→ Given instruction: Copy exactly the lines from the "setattr(scene.view_settings, path, value)" line to the end, both included, and nothing else.

→ Supplied material:
START

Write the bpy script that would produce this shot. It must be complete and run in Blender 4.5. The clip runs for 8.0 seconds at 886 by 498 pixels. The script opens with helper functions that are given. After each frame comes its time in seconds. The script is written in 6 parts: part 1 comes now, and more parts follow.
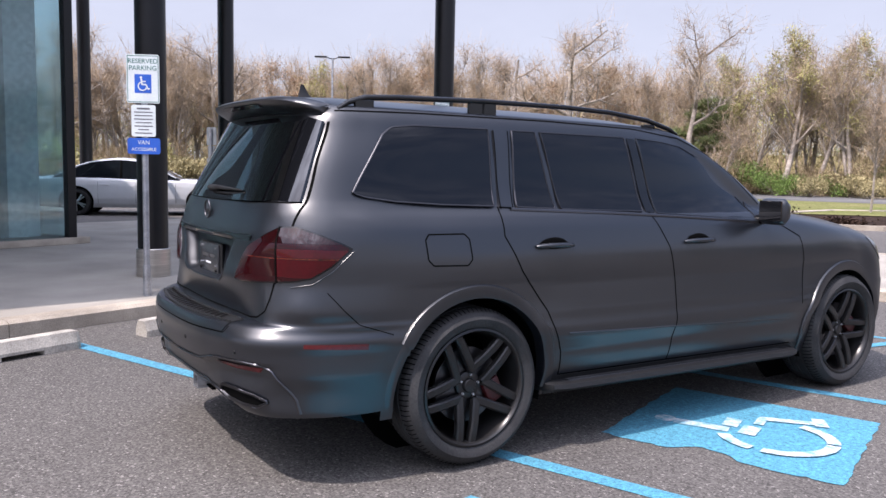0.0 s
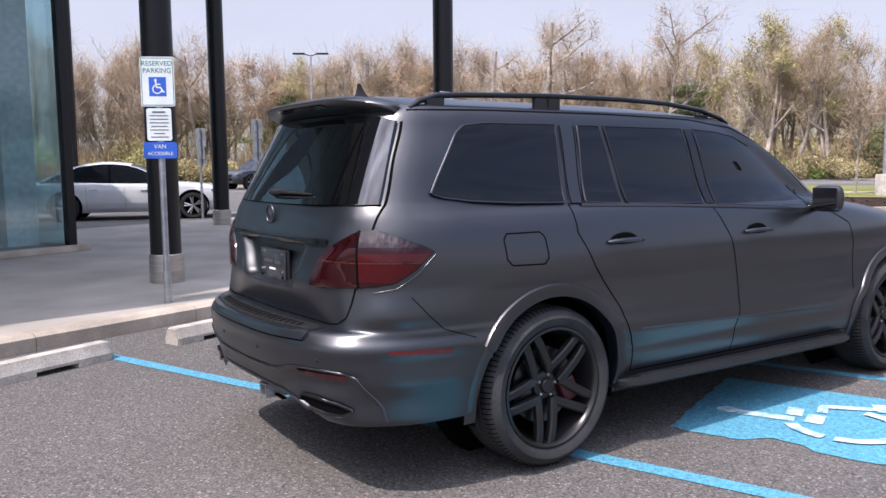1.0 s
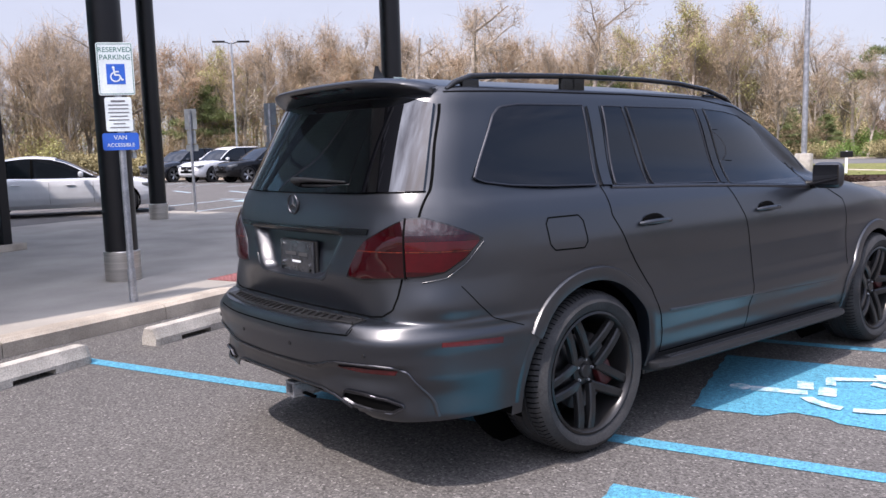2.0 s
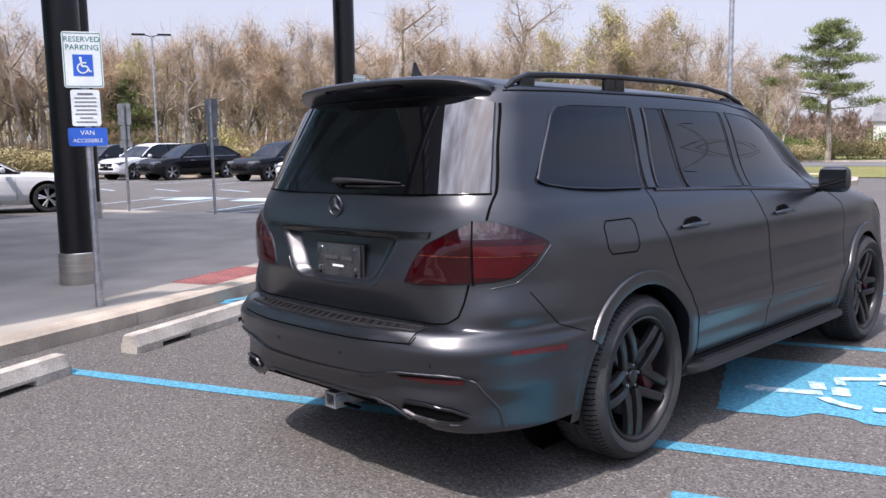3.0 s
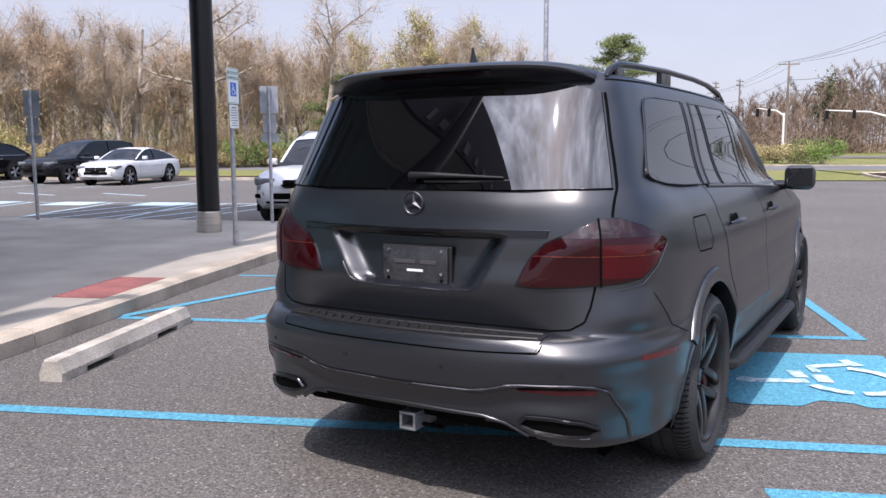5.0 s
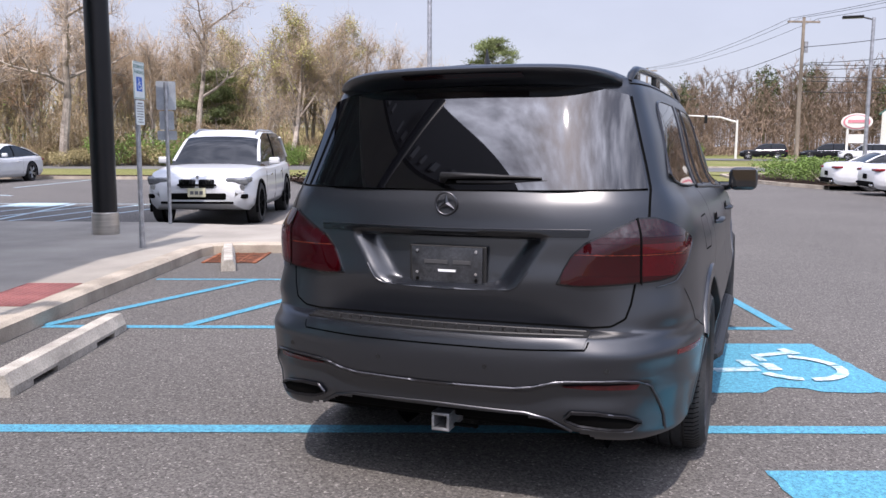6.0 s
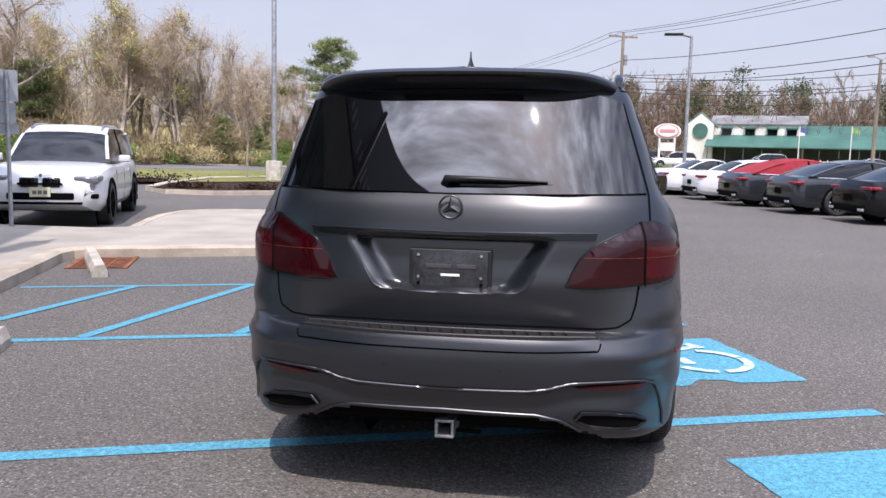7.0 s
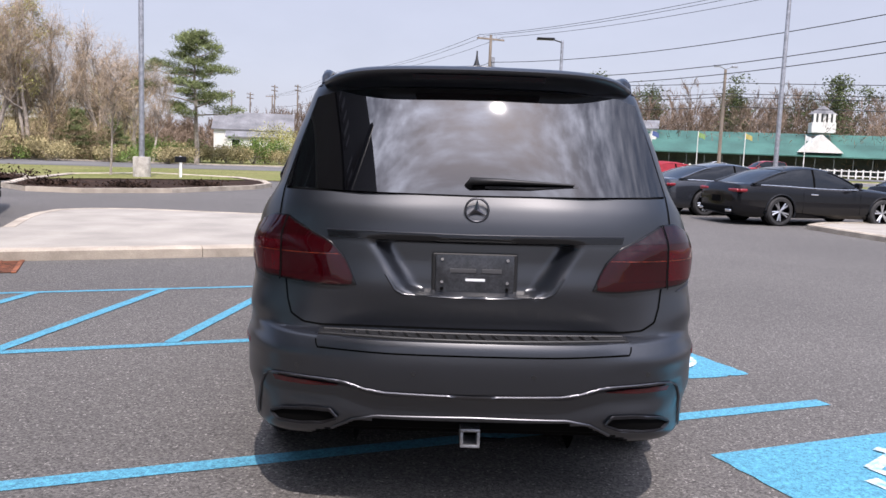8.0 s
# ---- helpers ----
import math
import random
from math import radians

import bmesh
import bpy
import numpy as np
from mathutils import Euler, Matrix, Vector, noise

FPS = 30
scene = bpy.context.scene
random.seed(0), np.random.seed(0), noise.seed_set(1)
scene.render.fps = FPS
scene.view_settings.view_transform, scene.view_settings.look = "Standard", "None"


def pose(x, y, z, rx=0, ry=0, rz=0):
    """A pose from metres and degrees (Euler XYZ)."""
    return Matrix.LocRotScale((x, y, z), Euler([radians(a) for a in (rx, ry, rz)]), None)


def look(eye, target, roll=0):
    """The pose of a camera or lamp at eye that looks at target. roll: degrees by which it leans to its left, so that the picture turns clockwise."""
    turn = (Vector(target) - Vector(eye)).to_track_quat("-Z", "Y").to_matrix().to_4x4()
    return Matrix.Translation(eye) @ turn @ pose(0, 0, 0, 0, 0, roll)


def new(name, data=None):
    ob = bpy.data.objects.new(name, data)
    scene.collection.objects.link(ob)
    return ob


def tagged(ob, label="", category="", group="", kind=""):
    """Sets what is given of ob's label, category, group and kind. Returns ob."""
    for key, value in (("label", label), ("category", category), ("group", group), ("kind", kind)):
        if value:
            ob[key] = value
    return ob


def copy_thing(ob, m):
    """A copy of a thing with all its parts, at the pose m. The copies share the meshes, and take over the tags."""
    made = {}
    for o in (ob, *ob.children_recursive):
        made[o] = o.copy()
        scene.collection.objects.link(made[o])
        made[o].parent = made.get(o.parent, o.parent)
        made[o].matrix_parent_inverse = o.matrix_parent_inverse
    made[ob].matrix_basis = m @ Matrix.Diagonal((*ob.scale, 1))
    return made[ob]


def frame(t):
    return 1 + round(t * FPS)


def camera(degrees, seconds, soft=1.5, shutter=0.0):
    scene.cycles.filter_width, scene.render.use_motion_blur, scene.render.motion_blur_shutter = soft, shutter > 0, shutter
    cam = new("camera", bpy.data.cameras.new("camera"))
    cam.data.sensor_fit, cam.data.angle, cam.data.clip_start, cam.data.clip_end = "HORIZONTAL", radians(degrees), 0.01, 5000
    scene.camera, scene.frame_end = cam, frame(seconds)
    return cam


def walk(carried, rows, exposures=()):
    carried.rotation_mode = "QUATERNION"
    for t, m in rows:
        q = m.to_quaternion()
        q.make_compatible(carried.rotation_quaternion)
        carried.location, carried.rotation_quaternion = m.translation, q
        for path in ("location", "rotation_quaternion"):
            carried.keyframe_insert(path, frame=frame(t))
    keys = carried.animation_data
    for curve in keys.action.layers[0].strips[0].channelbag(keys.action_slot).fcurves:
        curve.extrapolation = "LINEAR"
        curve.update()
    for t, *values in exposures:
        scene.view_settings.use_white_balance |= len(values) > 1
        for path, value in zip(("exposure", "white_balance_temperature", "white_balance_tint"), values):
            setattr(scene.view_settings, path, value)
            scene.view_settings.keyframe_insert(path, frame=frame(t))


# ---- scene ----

END

→ Exercise output:
            setattr(scene.view_settings, path, value)
            scene.view_settings.keyframe_insert(path, frame=frame(t))


# ---- scene ----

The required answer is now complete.